Study leader Struan F.A. Grant, PhD, holder of the Daniel B. Burke Chair for Diabetes Research at The Children’s Hospital of Philadelphia, has long investigated the genetics of diabetes and obesity. In the current study, he focused on the Forkhead Box A transcription factor, referred to as FOXA2, which was already known to act in the liver in affecting glucose levels. Dr. Grant and colleagues started with the hypothesis that FOXA2 regulated molecular pathways that are important in endocrine biology.

As they performed their analyses, the researchers found that FOXA2 proteins acted on sites in the genome that contained genes affecting endocrine-related traits such as glycemic levels, although not type 2 diabetes. They also found strong genome occupancy patterns associated with cardiovascular traits such as lipid levels, as well as with neuropsychiatric traits and cancer.

“FOXA2 appears to function as a master regulator for over a hundred other transcription factors, so it may play an outsized role in human health and disease,” Dr. Grant said.

This computational analysis leveraged data from a team led by co-author Klaus H. Kaestner, PhD, of the Perelman School of Medicine at the University of Pennsylvania, and used two important tools of next-generation genomic analysis: chromatin immunoprecipitation and massively parallel sequencing, together abbreviated as ChIP-seq. ChIP-seq isolates the pieces of DNA that are bound by proteins such as transcription factors.

Researchers then pass those fragments through automated sequencing machines to pinpoint and inventory the regions of the genome that specific transcription factors occupy.

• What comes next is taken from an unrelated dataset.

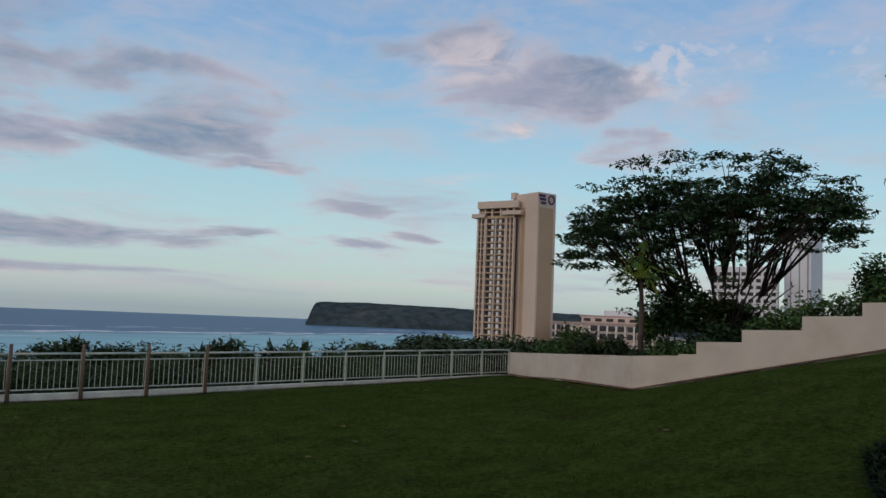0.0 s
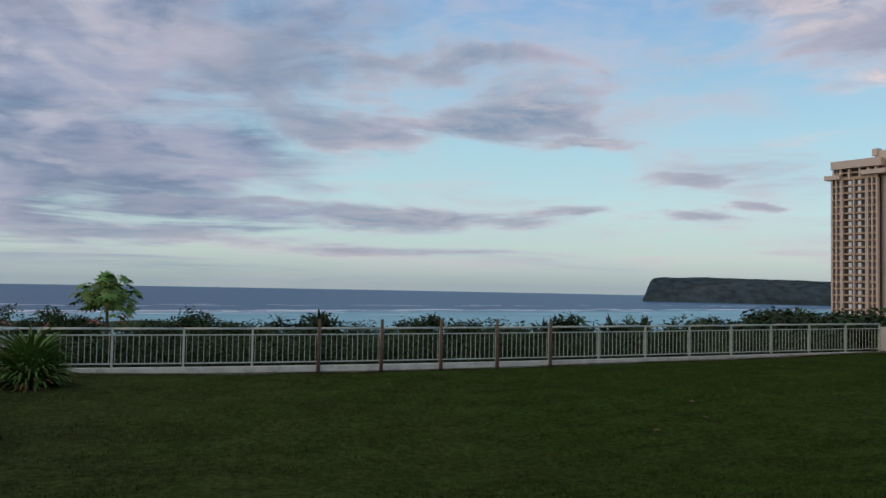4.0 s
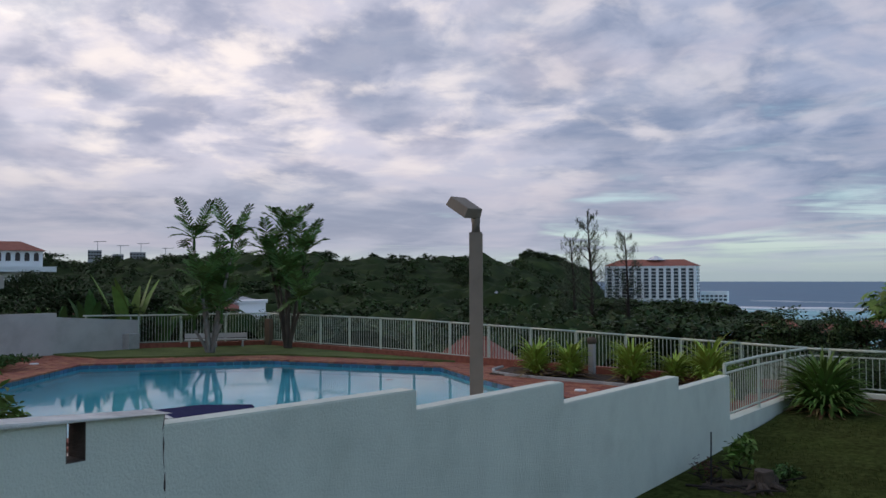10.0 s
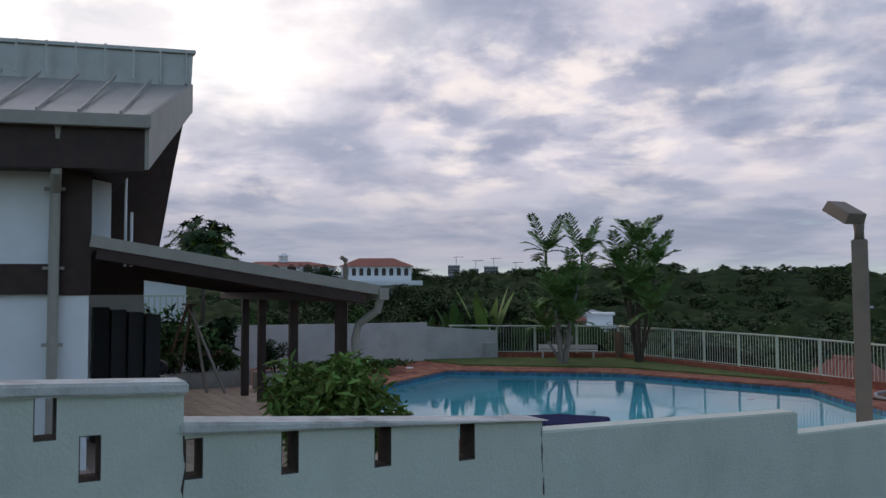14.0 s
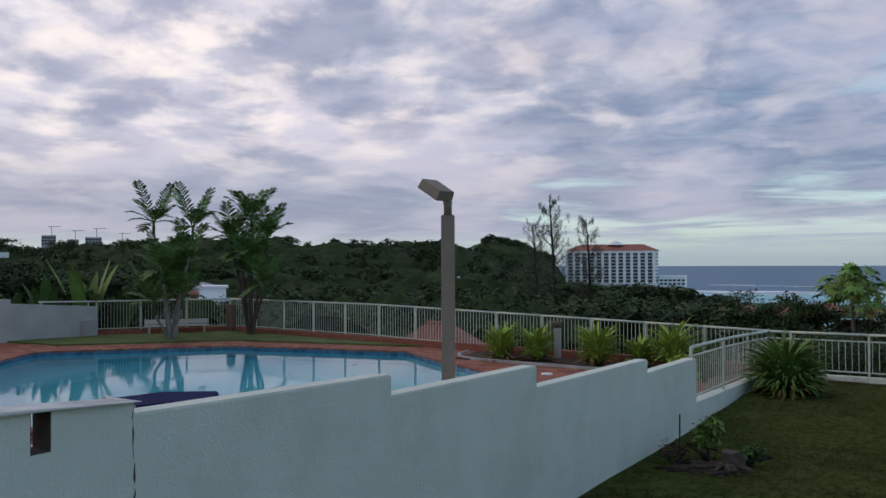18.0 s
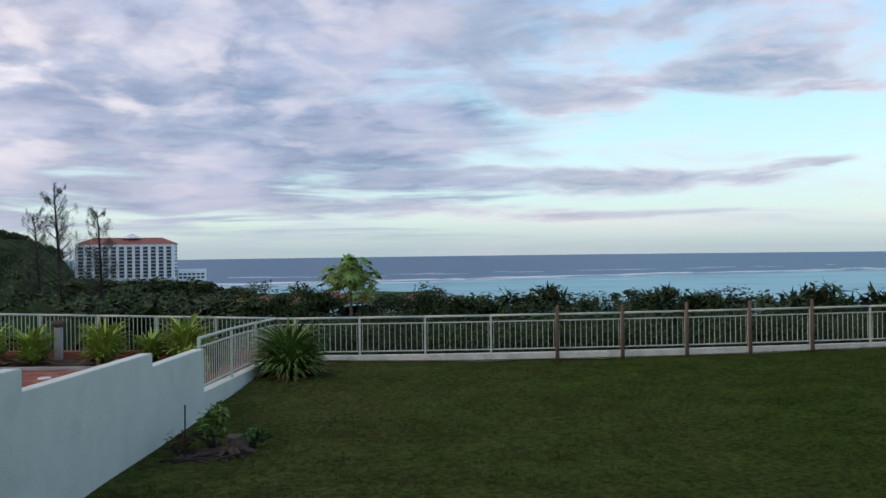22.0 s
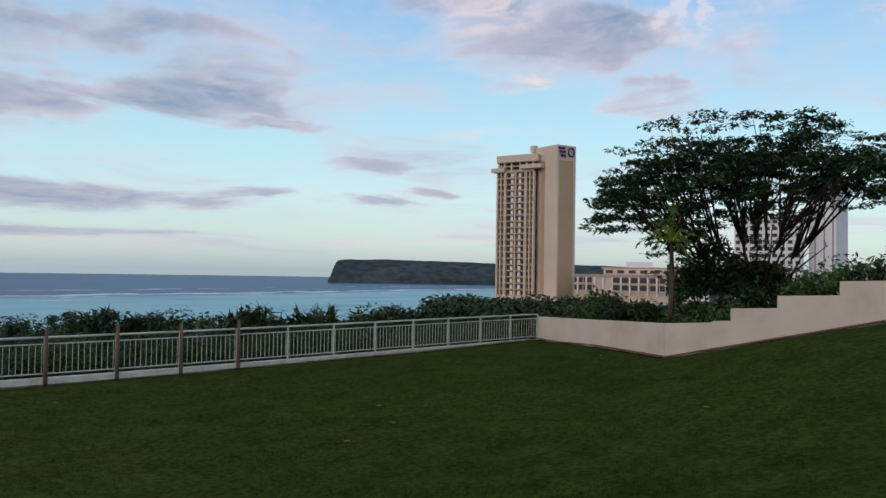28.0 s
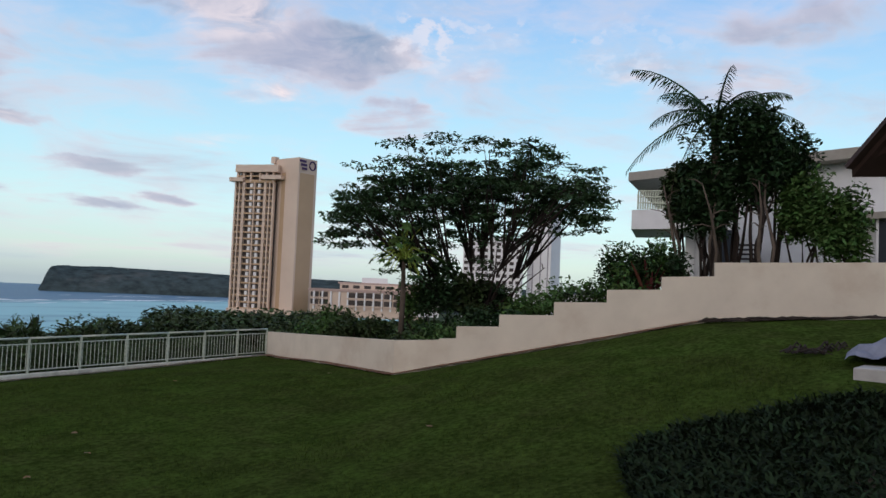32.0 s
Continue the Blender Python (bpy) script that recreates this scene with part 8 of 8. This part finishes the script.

This knowledge allows investigators to better understand how transcription factors may activate or repress genes along important biological networks, and further study of those pathways may point the way to various novel therapies.

Grant and colleagues published their study in the The Journal of Clinical Endocrinology & Metabolism.

Study funding came from the National Institutes of Health and the Ethel Brown Foerderer Fund for Excellence from CHOP.